Ora sappiamo cosa c’è sotto la superficie di Marte
Esattamente 3 anni fa, nel novembre del 2018, la sonda InSight della NASA è arrivata sulla pianura “Elysium Planitia” di Marte, con l'obiettivo di studiare l'attività sismica, le temperature, i fenomeni atmosferici e la struttura interna del Pianeta Rosso. Il primo terremoto in assoluto – un cosiddetto “marsquake” – fu rilevato dal sismometro SEIS (Seismic Experiment for Interior Structure) nell'aprile del 2019, dopo i primi microsismi svelati il mese precedente. Il sensibile strumento della sonda InSight (Interior Exploration using Seismic Investigations, Geodesy and Heat Transport) non solo è progettato per andare a caccia delle vibrazioni prodotte dai terremoti, ma anche per carpirne le differenze; grazie alle caratteristiche delle onde, infatti, è possibile mappare la struttura interna del pianeta e dunque capire cosa c'è sotto lo strato di regolite marziana, spessa 1,5 metri e formata da polveri e materiale roccioso derivati dagli impatti con i meteoriti. Grazie al SEIS gli scienziati hanno scoperto che nei primi 200 metri di profondità, sotto la superficie della pianura, si trovano due strati di roccia lavica indurita (di età diverse) che ne "abbracciano" uno di roccia sedimentaria.

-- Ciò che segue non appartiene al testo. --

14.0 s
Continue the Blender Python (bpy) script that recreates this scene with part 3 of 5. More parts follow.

A determinare cosa c'è sotto la regolite marziana è stato un team di ricerca internazionale guidato da scienziati dell'Istituto di Geofisica dell'ETH di Zurigo, del Servizio Sismico Svizzero (SED) e dell'Istituto federale di geoscienze e risorse naturali (BGR) di Hannover (Germania), che hanno collaborato a stretto contatto con i colleghi del Jet Propulsion Laboratory della NASA, dell'Osservatorio Bensberg dell'Università di Colonia e del Dipartimento di Ingegneria Elettrica ed Elettronica dell'Imperial College di Londra. I ricercatori, coordinati dai professori M. Hobiger, M. Hallo e C. Schmelzbach, hanno determinato che ad appena 3 metri sotto la superficie inizia il primo strato di roccia vulcanica, derivato da antiche eruzioni avvenute 1,7 miliardi di anni fa. Si è formato durante il cosiddetto periodo Amazzoniano di Marte, caratterizzato da un clima arido e freddo e da pochi impatti di asteroidi.

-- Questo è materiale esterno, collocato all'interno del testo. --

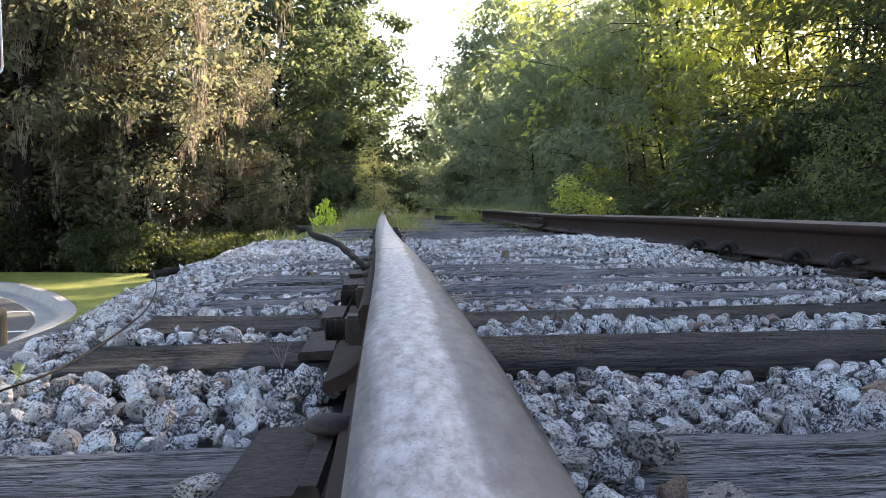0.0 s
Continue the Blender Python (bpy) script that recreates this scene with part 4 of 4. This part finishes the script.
# fines below the stones
bx, by = np.linspace(-1.72, 3.2, 84), np.concatenate([np.linspace(-3, 10, 150), np.linspace(10.5, 30, 20)])
X, Y = np.meshgrid(bx, by, indexing="ij")
Z = np.maximum(bed_z(X, Y) - 0.05, ground_z(X, Y) + 0.005 - 0.4 * (np.abs(X - 0.75) > 3.0))
n1, n2 = X.shape
I, J = np.meshgrid(np.arange(n1 - 1), np.arange(n2 - 1), indexing="ij")
F = np.stack([I * n2 + J, (I + 1) * n2 + J, (I + 1) * n2 + J + 1, I * n2 + J + 1], -1).reshape(-1, 4)
fines = new("trackbed", mesh_of("trackbed", np.stack([X, Y, Z], -1).reshape(-1, 3), F, M_GRIT, True))
tagged(fines, "grey gravel fines under the ballast stones", "trackbed", kind="structure")
HI_ME = [mesh_of("stone", a, b, M_STONE) for a, b in HI]
for i in np.nonzero(single)[0]:
    s = part("stone", HI_ME[int(r.integers(0, len(HI)))], ballast)
    s.matrix_basis = Matrix.LocRotScale((float(x[i]), float(y[i]), float(z[i] + 0.006)), Euler(r.uniform(0, 6.28, 3)), (float(rad[i]),) * 3)
# stones that stand out one by one: place, half sizes, turn
for i, (sx, sy, sz, w, d, h, a) in enumerate([(0.186, 0.765, 0.026, 0.031, 0.022, 0.022, -25), (0.196, 0.690, 0.020, 0.026, 0.020, 0.023, -30), (0.215, 0.572, 0.012, 0.028, 0.017, 0.017, 8), (0.232, 0.512, 0.004, 0.012, 0.012, 0.020, 0),
                                               (0.348, 0.462, 0.0, 0.0085, 0.009, 0.022, 6), (0.390, 0.436, -0.002, 0.017, 0.014, 0.022, 20), (0.526, 0.440, 0.008, 0.026, 0.022, 0.028, 40), (0.488, 0.392, -0.006, 0.022, 0.018, 0.020, 70),
                                               (0.317, 0.467, -0.004, 0.014, 0.013, 0.015, 30), (0.152, 0.700, 0.024, 0.020, 0.018, 0.020, 60), (0.162, 0.632, 0.020, 0.014, 0.012, 0.013, 10), (0.184, 0.590, 0.014, 0.020, 0.016, 0.016, 45),
                                               (0.120, 0.640, 0.026, 0.018, 0.016, 0.017, 0), (0.130, 0.565, 0.022, 0.019, 0.017, 0.016, 110), (0.178, 0.530, 0.008, 0.022, 0.015, 0.013, -12), (0.145, 0.500, 0.008, 0.020, 0.017, 0.015, 80),
                                               (0.277, 0.460, -0.006, 0.015, 0.013, 0.014, 50), (0.448, 0.414, -0.004, 0.017, 0.013, 0.016, 130), (-0.166, 0.655, 0.012, 0.021, 0.016, 0.013, 30), (0.589, 1.48, 0.012, 0.017, 0.015, 0.017, 0),
                                               (0.70, 1.52, 0.008, 0.021, 0.018, 0.02, 35), (0.62, 0.43, 0.0, 0.02, 0.016, 0.017, 15)]):
    s = part("stone", HI_ME[i % len(HI)], ballast)
    s.matrix_basis = Matrix.LocRotScale((sx, sy, sz), Euler((0.15 * math.sin(3 * i), 0.15 * math.cos(5 * i), radians(a))), (w, d, h))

Sotto il primo strato di lava indurita, in un intervallo compreso (probabilmente) tra i 30 e gli 80 metri di profondità, si trova uno strato di materiale di composizione incerta, che gli scienziati ritengono possa essere roccia sedimentaria. Sotto di esso affonda fino a circa 200 metri un altro strato di roccia lavica, molto più antico del primo. Secondo gli autori dello studio potrebbe avere 3,6 miliardi di anni, dunque si sarebbe formato durante il periodo Esperiano, caratterizzato da un'intensa attività vulcanica che ha modellato il pianeta come lo conosciamo oggi. Per gli scienziati è interessante notare la presenza di questo “sandwich” con i due strati di roccia lavica, segnale di un lungo periodo di inattività eruttiva: “Il fatto che ci sia questo strato sedimentario racchiuso tra la roccia vulcanica indica che c'è stata una pausa nell'attività eruttiva, una pausa abbastanza lunga perché ci vuole molto tempo affinché si formino le rocce sedimentarie”, hanno scritto gli autori dello studio.
Determinare cosa c'è sotto le prime decine di metri sotto la superficie marziana non è semplice a causa delle vibrazioni prodotte dal vento (è molto più facile studiare le grandi profondità), per questo gli scienziati hanno elaborato i dati di InSight catturati di sera, quando i venti marziani generalmente diventano più deboli. Per le analisi delle onde i ricercatori si sono avvalsi di una tecnica sismologica ampiamente utilizzata sulla Terra, basata sull'“inversione delle curve di ellitticità delle onde di Rayleigh” ottenute dalle vibrazioni sismiche ambientali. Conoscere cosa c'è sotto la regolite è utile non solo per comprendere l'evoluzione del pianeta, ma anche determinare quali sono i punti migliori dove far "ammartare" lander e rover e persino per costruire le future basi umane, in vista della pionieristica esplorazione del Pianeta Rosso. I dettagli della ricerca “The shallow structure of Mars at the InSight landing site from inversion of ambient vibrations” sono stati pubblicati sulla prestigiosa rivista scientifica Nature Communications.